Ce sont certainement les bouddhistes qui ont ici commencé, on ne peut pas dire à construire, mais à creuser ; toutefois c’est aux sivaïtes, venus après eux, qu’est dû le plus étonnant de tous les monuments d’Ellora, le Kylass. Le Kylass appartient au type des édifices monolithes ; pour lui donner naissance, on a pratiqué dans le flanc de la montagne une gigantesque excavation de quatre cents pieds de profondeur sur cent quatre-vingts de large. On dirait une sorte de carrière à ciel ouvert. Au milieu de l’excavation s’élève l’édifice, de forme conique. Il a plus de cent pieds de haut, avec portique et colonnades. Il est divisé en étages avec chapelles et chambres aux divers étages. Le toit conique est aux angles surmonté de clochetons. Les parois extérieures et intérieures du temple et de ses parties sont couvertes de sculptures et de détails d’architecture.
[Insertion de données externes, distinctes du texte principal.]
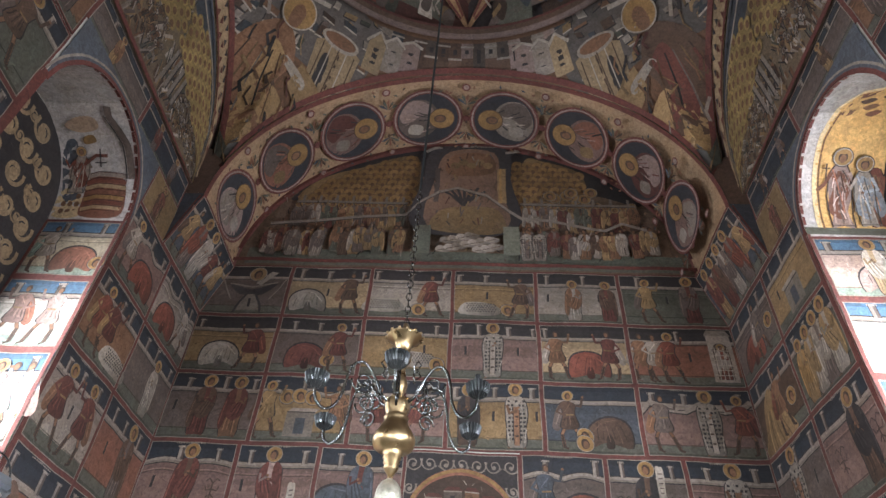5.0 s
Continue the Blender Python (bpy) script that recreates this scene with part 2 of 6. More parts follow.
class Paint:
    """Collects flat painted forms on a surface; each later form lies a hair above the earlier ones."""

    def __init__(self, surf, curved=False, lift=0.004, seed=0, gap=None, vs=1.0):
        self.s, self.curved, self.lift, self.k, self.gap, self.vs = surf, curved, lift, 0, gap or (0.00015 if curved else 0.00004), vs
        self.v, self.f, self.c = [], [], []
        self.rnd = random.Random(seed)

    def level(self):
        self.k += 1
        return self.lift + self.gap * self.k

    def put(self, u, v, d):
        if not self.curved:
            # the unsteady line of a hand
            u, v = u + 0.004 * math.sin(7.3 * v + 3.1 * u) + 0.0022 * math.sin(23 * v + 1.7), v + 0.005 * math.sin(5.9 * u + 2.3 * v) + 0.0022 * math.sin(19 * u)
        self.v.append(self.s(u, v, d))
        return len(self.v) - 1

    def poly(self, pts, col, form=0.0):
        d = self.level()
        col = tone(col, self.rnd.uniform(0.88, 1.12))
        if not self.curved:
            fine = []
            for (a, c), (e, g) in zip(pts, pts[1:] + pts[:1]):
                k = max(1, int(math.hypot(e - a, g - c) / 0.11))
                fine += [(a + (e - a) * i / k, c + (g - c) * i / k) for i in range(k)]
            self.f.append([self.put(u, v, d) for u, v in fine])
            if form:
                # rounded forms: lighter to one shoulder, deeper to the hem
                cu, cv = sum(p[0] for p in fine) / len(fine), sum(p[1] for p in fine) / len(fine)
                size = max(math.hypot(p[0] - cu, p[1] - cv) for p in fine) or 1
                self.c.append([tone(col, 1 + form * (0.45 * (v - cv) - 0.75 * (u - cu)) / size) for u, v in fine])
            else:
                self.c.append(col)
            return
        dense = []
        for (a, c), (e, g) in zip(pts, pts[1:] + pts[:1]):
            k = max(1, int(math.hypot(e - a, (g - c) * self.vs) / 0.08))
            dense += [(a + (e - a) * i / k, c + (g - c) * i / k) for i in range(k)]
        cu, cv = sum(p[0] for p in dense) / len(dense), sum(p[1] for p in dense) / len(dense)
        size = max(math.hypot(p[0] - cu, (p[1] - cv) * self.vs) for p in dense)
        rings = 1 + int(size / 0.1)
        last = None
        for r in range(1, rings + 1):
            ring = [self.put(cu + (p[0] - cu) * r / rings, cv + (p[1] - cv) * r / rings, d) for p in dense]
            m = len(ring)
            if last is None:
                mid = self.put(cu, cv, d)
                fs = [(mid, ring[i], ring[(i + 1) % m]) for i in range(m)]
            else:
                fs = [(last[i], ring[i], ring[(i + 1) % m], last[(i + 1) % m]) for i in range(m)]
            self.f += fs
            self.c += [col] * len(fs)
            last = ring

    def blob(self, pts, col, n=4):
        """A form with a flowing outline through the given corners."""
        out, m = [], len(pts)
        for i in range(m):
            a, b, c, d = (pts[(i + k - 1) % m] for k in range(4))
            for q in range(n):
                t = q / n
                out.append(tuple(0.5 * (2 * b[j] + (c[j] - a[j]) * t + (2 * a[j] - 5 * b[j] + 4 * c[j] - d[j]) * t * t + (3 * b[j] - a[j] - 3 * c[j] + d[j]) * t ** 3) for j in (0, 1)))
        self.poly(out, col, 0.5)

    def rect(self, u0, u1, v0, v1, col):
        if self.curved:
            d, col = self.level(), tone(col, 1)
            nu, nv = max(1, int(abs(u1 - u0) / 0.08)), max(1, int(abs(v1 - v0) * self.vs / 0.08))
            g = [[self.put(u0 + (u1 - u0) * i / nu, v0 + (v1 - v0) * j / nv, d) for i in range(nu + 1)] for j in range(nv + 1)]
            for j in range(nv):
                for i in range(nu):
                    self.f.append((g[j][i], g[j][i + 1], g[j + 1][i + 1], g[j + 1][i]))
                    self.c.append(col)
        else:
            self.poly([(u0, v0), (u1, v0), (u1, v1), (u0, v1)], col)

    def disc(self, u, v, ru, rv, col, n=18, a0=0.0, a1=2 * math.pi):
        full = abs(a1 - a0 - 2 * math.pi) < 1e-6
        k = n if full else n + 1
        self.poly([(u + ru * math.cos(a0 + (a1 - a0) * i / n), v + rv * math.sin(a0 + (a1 - a0) * i / n)) for i in range(k)], col)

    def line(self, pts, w, col):
        if self.curved:
            fine = []
            for (a, c), (e, g) in zip(pts, pts[1:]):
                k = max(1, int(math.hypot(e - a, (g - c) * self.vs) / 0.1))
                fine += [(a + (e - a) * i / k, c + (g - c) * i / k) for i in range(k)]
            pts = fine + [pts[-1]]
        d, col = self.level(), tone(col, self.rnd.uniform(0.9, 1.1))
        row = []
        for i, (u, v) in enumerate(pts):
            a, c = pts[max(i - 1, 0)], pts[min(i + 1, len(pts) - 1)]
            dx, dy = c[0] - a[0], c[1] - a[1]
            q = math.hypot(dx, dy) or 1
            row.append((self.put(u - dy / q * w / 2, v + dx / q * w / 2, d), self.put(u + dy / q * w / 2, v - dx / q * w / 2, d)))
        for (a, c), (e, g) in zip(row, row[1:]):
            self.f.append((a, c, g, e))
            self.c.append(col)

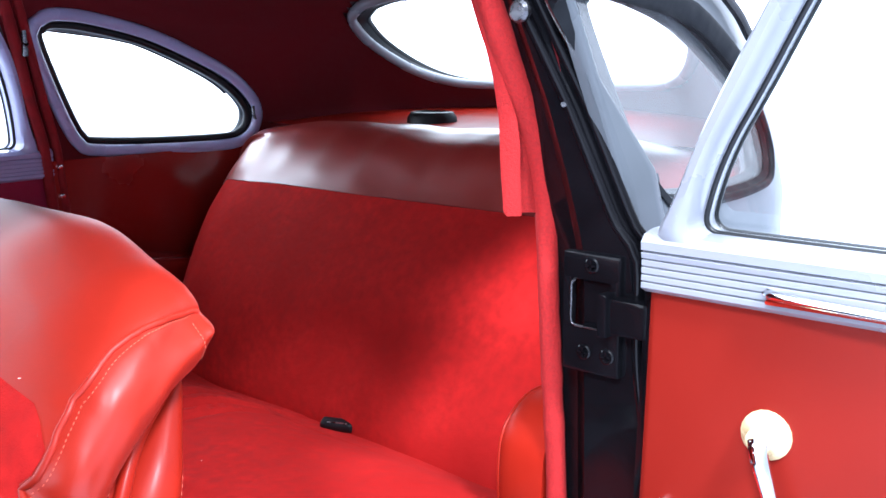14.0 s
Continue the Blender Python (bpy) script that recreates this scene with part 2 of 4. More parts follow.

Cet ensemble si compliqué est un bloc qui tient au sol. C’est en creusant et en taillant partout la masse rocheuse qu’on lui a donné naissance. Tout fait corps et ne forme qu’un seul et unique morceau, sans que nulle part il y ait une pierre ajoutée ou un point de suture. Ce monument dépasse de beaucoup comme proportion les monuments monolithes que nous avons vus près de Madras, et dans son genre il est quelque chose d’unique.

On ne se trouve point à Ellora en présence d’un art qui, par la beauté de la forme et par l’harmonie des lignes, séduise absolument, mais ses procédés sont si particuliers, son originalité est si grande, que la curiosité la plus vivement excitée par avance trouve amplement à se satisfaire.